• Given information
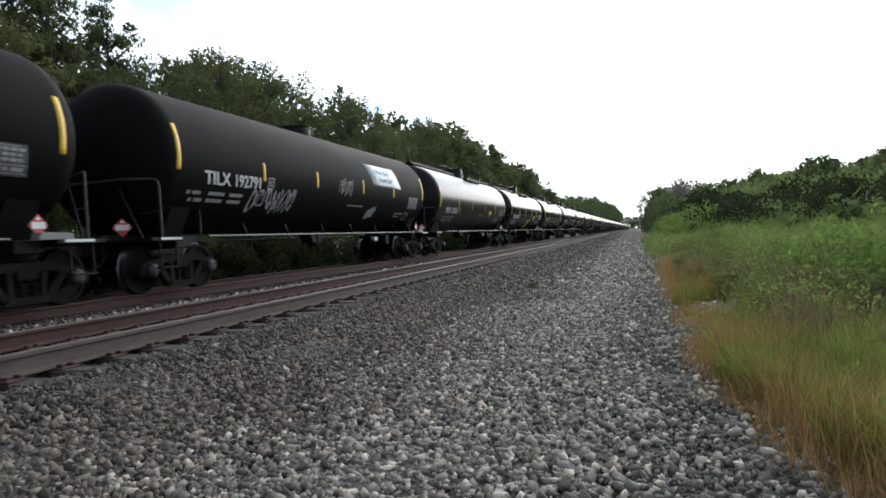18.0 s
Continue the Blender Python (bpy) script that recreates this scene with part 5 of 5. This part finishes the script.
    tagged(new("low_weeds", array_mesh("low_weeds", v, f, M_FRESH)), "low green broad-leaved weeds in the grass", "weeds", kind="stuff")
    p = bare_patch(patchy(scatter(20000, 7.6, 13, 0.7, 3.6, 1.0), 1.7, 17, 0.0))
    q = p + np.stack([np.zeros(len(p)), np.zeros(len(p)), rng.uniform(0.03, 0.6, len(p))], 1)
    v, f = leaf_quads(rng, q, rng.uniform(0.016, 0.055, len(q)), 0.3)
    tagged(new("mid_weeds", array_mesh("mid_weeds", v, f, M_LEAF_OLIVE)), "brownish green leaves low on the tall weeds", "weeds", kind="stuff")
    p = scatter(11000, 22, 62, -0.05, 2.6, 1.0)
    q = p + np.stack([np.zeros(len(p)), np.zeros(len(p)), rng.uniform(0.03, 0.75, len(p)) * np.clip((p[:, 0] - edge_x(p[:, 1]) + 0.3) * 1.2, 0.2, 1)], 1)
    v, f = leaf_quads(rng, q, rng.uniform(0.03, 0.1, len(q)), 0.35)
    tagged(new("verge_weeds", array_mesh("verge_weeds", v, f, M_LEAF_D)), "green weeds along the verge further on", "weeds", kind="stuff")
    # dead brown stalks in clumps between the grass and the weeds
    heads = np.concatenate([bare_patch(scatter(46, 5.2, 16, 0.5, 2.4, 1.0)), np.stack([rng.normal(1.15, 0.14, 7), rng.normal(6.1, 0.3, 7), np.full(7, -0.05)], 1), np.stack([rng.normal(1.6, 0.2, 5), rng.normal(5.7, 0.3, 5), np.full(5, -0.07)], 1)])
    p = np.repeat(heads, 26, 0) + rng.normal(size=(26 * len(heads), 3)) * np.array([0.1, 0.1, 0])
    v, f = blades(rng, p, rng.uniform(0.2, 0.6, len(p)), rng.uniform(0.003, 0.0065, len(p)), 0.45)
    tagged(new("dead_stalks", array_mesh("dead_stalks", v, f, M_STALK)), "dead brown stalks standing among the weeds", "weeds", kind="stuff")


def build_tuft():
    rng = np.random.default_rng(77)
    tuft = thing("weed_tuft", "small dark weed tuft growing through the gravel", "weed", at=pose(-2.1, 13.2, 0.0))
    n = 90
    p = np.stack([rng.normal(size=n) * 0.07, rng.normal(size=n) * 0.07, np.zeros(n)], 1)
    v, f = blades(rng, p, rng.uniform(0.08, 0.2, n), np.full(n, 0.006), 0.9)
    part("blade_clump", array_mesh("blade_clump", v, f, M_STEM), tuft)


# ---- bridge ----
def build_bridge():
    b = thing("road_bridge", "pale concrete road bridge crossing the line far away", "bridge", at=pose(-4, 905, 0))
    part("deck", Geo().box(-26, 26, -5, 5, 9.2, 10.6, 0.1).mesh("deck", M_CONCRETE), b)
    for y in (-5.2, 4.9):
        part("parapet", Geo().box(-26, 26, y, y + 0.3, 10.4, 11.7, 0.05).mesh("parapet", M_CONCRETE), b)
    for x in (-15, 8):
        part("pier", Geo().box(x - 0.7, x + 0.7, -4, 4, 0, 9.2, 0.1).mesh("pier", M_CONCRETE), b)
    for x in (-28, 20):
        part("abutment", Geo().box(x, x + 8, -6, 6, 0, 9.2, 0.1).mesh("abutment", M_CONCRETE), b)


# ---- ballast stones ----
def stone_field(name, label, material, seed, n, area, size, thin=None):
    """Angular stones lying on the ground; area gives x0, x1, y0, y1."""
    rng = np.random.default_rng(seed)
    x0, x1, y0, y1 = area
    x, y = rng.uniform(x0, x1, n), y0 + (y1 - y0) * rng.random(n) ** 1.25
    if thin is not None:
        keep = thin(rng, x, y)
        x, y = x[keep], y[keep]
    n = len(x)
    base = np.array([(x, y, z) for z in (-1, 1) for y in (-1, 1) for x in (-1, 1)]) * 0.72
    tri = np.array([(0, 2, 3), (0, 3, 1), (4, 5, 7), (4, 7, 6), (0, 1, 5), (0, 5, 4), (2, 6, 7), (2, 7, 3), (0, 4, 6), (0, 6, 2), (1, 3, 7), (1, 7, 5)])
    v = base[None] * (1 + 0.3 * np.clip(rng.normal(size=(n, 8, 3)), -2, 2))
    s = size * np.clip(rng.lognormal(0, 0.36, n), 0.4, 1.9)
    axes = np.stack([rng.uniform(0.75, 1.25, n), rng.uniform(0.55, 0.95, n), rng.uniform(0.45, 0.8, n)], 1) * s[:, None]
    v = v * axes[:, None]
    q = rng.normal(size=(n, 4)) * np.array([1.0, 0.6, 0.6, 1.0])
    q /= np.linalg.norm(q, axis=1)[:, None]
    w, a, b, c = q.T
    rot = np.stack([1 - 2 * (b * b + c * c), 2 * (a * b - w * c), 2 * (a * c + w * b), 2 * (a * b + w * c), 1 - 2 * (a * a + c * c), 2 * (b * c - w * a), 2 * (a * c - w * b), 2 * (b * c + w * a), 1 - 2 * (a * a + b * b)], 1).reshape(n, 3, 3)
    v = np.einsum("nij,nkj->nki", rot, v)
    z = ground_height(x, y) + axes[:, 2] * 0.35 + rng.uniform(0, 0.012, n)
    v += np.stack([x, y, z], 1)[:, None]
    faces = (np.arange(n)[:, None, None] * 8 + tri[None]).reshape(-1, 3)
    tagged(new(name, array_mesh(name, v.reshape(-1, 3), faces, material)), label, "gravel", kind="stuff")


def build_stones():
    split = lambda rng, x, y: x - 0.5 * np.clip((y - 5) / 10, 0, 1) + 0.2 * np.sin(y * 0.9) + 0.25 * np.sin(y * 2.7) + rng.normal(size=len(x)) * 0.45
    # beside the weeds the stones are sunk in finer, darker grit
    clean = lambda rng, x, y: (x < edge_x(y) - 0.55 + 0.2 * np.sin(y * 1.7) + 0.2 * rng.normal(size=len(x))) | (rng.random(len(x)) < 0.4)
    pale = lambda rng, x, y: (split(rng, x, y) > -2.2) & (x < edge_x(y) + 0.35 + rng.normal(size=len(x)) * 0.15) & clean(rng, x, y)
    sooty = lambda rng, x, y: x < -3.85 + 0.18 * np.sin(y * 1.3) + 0.3 * np.clip((6 - y) / 3, 0, 1) + 0.15 * rng.normal(size=len(x))
    dark = lambda rng, x, y: (split(rng, x, y) < -1.9) & (~sooty(rng, x, y) | (rng.random(len(x)) < 0.25))
    stone_field("sooty_ballast", "soot-darkened stones at the tie ends", M_SOOT, 17, 15000, (-4.4, -3.2, 1.5, 13), 0.018, sooty)
    grit = lambda rng, x, y: np.abs(x - edge_x(y) + 0.15) < 0.55 + 0.15 * rng.normal(size=len(x))
    stone_field("edge_grit", "fine dark grit along the edge of the weeds", M_GRIT, 11, 26000, (-0.6, 1.6, 1.5, 12), 0.0115, grit)
    stone_field("pale_gravel", "pale grey crushed stone of the gravel verge", M_STONE_PALE, 1, 62000, (-3.6, 1.4, 1.5, 13), 0.018, pale)
    stone_field("pale_gravel_beyond", "pale grey crushed stone further along the verge", M_STONE_PALE, 2, 24000, (-3.2, 1.0, 13, 44), 0.03, pale)
    stone_field("dark_ballast", "old brownish ballast stones beside the ties", M_STONE_DARK, 3, 42000, (-4.25, -1.0, 1.5, 13), 0.0185, dark)
    stone_field("dark_ballast_beyond", "old brownish ballast stones further along", M_STONE_DARK, 4, 15000, (-4.35, -1.4, 13, 44), 0.029, dark)
    stone_field("gravel_behind", "pale crushed stone of the verge behind", M_STONE_PALE, 18, 16000, (-3.0, 0.9, -4, 1.6), 0.019, lambda rng, x, y: x < 0.7 + 0.15 * rng.normal(size=len(x)))
    stone_field("ballast_behind", "old brownish ballast stones behind", M_STONE_DARK, 19, 9000, (-4.3, -2.2, -4, 1.6), 0.0185)
    stone_field("far_gravel", "pale crushed stone far along the verge", M_STONE_PALE, 8, 17000, (-3.2, 1.0, 43, 120), 0.055, pale)
    stone_field("far_ballast", "old ballast stones far along the ties", M_STONE_DARK, 9, 10000, (-4.35, -1.4, 43, 120), 0.05, dark)
    cribs = lambda rng, x, y: np.abs((y - 0.18) / 0.52 - np.round((y - 0.18) / 0.52)) > 0.2
    stone_field("crib_ballast", "dirty stones between the ties of the near track", M_STONE_RUST, 5, 5000, (-6.9, -4.1, 1.5, 16), 0.02, cribs)
    stone_field("pale_rocks", "pale rocks lying among the weeds", M_STONE_PALE, 7, 150, (0.68, 1.25, 8.4, 9.9), 0.042)
    stone_field("mid_ballast", "loose pale stones between the two tracks", M_STONE_PALE, 6, 2100, (-8.3, -7.3, 2.0, 26), 0.024)
    stone_field("dirty_mid_ballast", "dirty brown stones between the two tracks", M_STONE_RUST, 16, 3400, (-9.0, -6.9, 2.0, 26), 0.024)


build_woods()
build_far_woods()
build_dead_tree()
for px, py, ph in ((29.5, 147, 6.5), (31.5, 146, 7.4), (34, 144, 5.5)):
    pine_tree(px, py, ph)
build_shrubs()
build_weeds()
build_tuft()
build_bridge()
build_stones()
build_ties()
motions()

• Given request
Reproduce exactly the run of lines that opens the listing and closes with the line holding "f, M_STEM), tuft)". Pictures are excluded.

• Result of this exercise
18.0 s
Continue the Blender Python (bpy) script that recreates this scene with part 5 of 5. This part finishes the script.
    tagged(new("low_weeds", array_mesh("low_weeds", v, f, M_FRESH)), "low green broad-leaved weeds in the grass", "weeds", kind="stuff")
    p = bare_patch(patchy(scatter(20000, 7.6, 13, 0.7, 3.6, 1.0), 1.7, 17, 0.0))
    q = p + np.stack([np.zeros(len(p)), np.zeros(len(p)), rng.uniform(0.03, 0.6, len(p))], 1)
    v, f = leaf_quads(rng, q, rng.uniform(0.016, 0.055, len(q)), 0.3)
    tagged(new("mid_weeds", array_mesh("mid_weeds", v, f, M_LEAF_OLIVE)), "brownish green leaves low on the tall weeds", "weeds", kind="stuff")
    p = scatter(11000, 22, 62, -0.05, 2.6, 1.0)
    q = p + np.stack([np.zeros(len(p)), np.zeros(len(p)), rng.uniform(0.03, 0.75, len(p)) * np.clip((p[:, 0] - edge_x(p[:, 1]) + 0.3) * 1.2, 0.2, 1)], 1)
    v, f = leaf_quads(rng, q, rng.uniform(0.03, 0.1, len(q)), 0.35)
    tagged(new("verge_weeds", array_mesh("verge_weeds", v, f, M_LEAF_D)), "green weeds along the verge further on", "weeds", kind="stuff")
    # dead brown stalks in clumps between the grass and the weeds
    heads = np.concatenate([bare_patch(scatter(46, 5.2, 16, 0.5, 2.4, 1.0)), np.stack([rng.normal(1.15, 0.14, 7), rng.normal(6.1, 0.3, 7), np.full(7, -0.05)], 1), np.stack([rng.normal(1.6, 0.2, 5), rng.normal(5.7, 0.3, 5), np.full(5, -0.07)], 1)])
    p = np.repeat(heads, 26, 0) + rng.normal(size=(26 * len(heads), 3)) * np.array([0.1, 0.1, 0])
    v, f = blades(rng, p, rng.uniform(0.2, 0.6, len(p)), rng.uniform(0.003, 0.0065, len(p)), 0.45)
    tagged(new("dead_stalks", array_mesh("dead_stalks", v, f, M_STALK)), "dead brown stalks standing among the weeds", "weeds", kind="stuff")


def build_tuft():
    rng = np.random.default_rng(77)
    tuft = thing("weed_tuft", "small dark weed tuft growing through the gravel", "weed", at=pose(-2.1, 13.2, 0.0))
    n = 90
    p = np.stack([rng.normal(size=n) * 0.07, rng.normal(size=n) * 0.07, np.zeros(n)], 1)
    v, f = blades(rng, p, rng.uniform(0.08, 0.2, n), np.full(n, 0.006), 0.9)
    part("blade_clump", array_mesh("blade_clump", v, f, M_STEM), tuft)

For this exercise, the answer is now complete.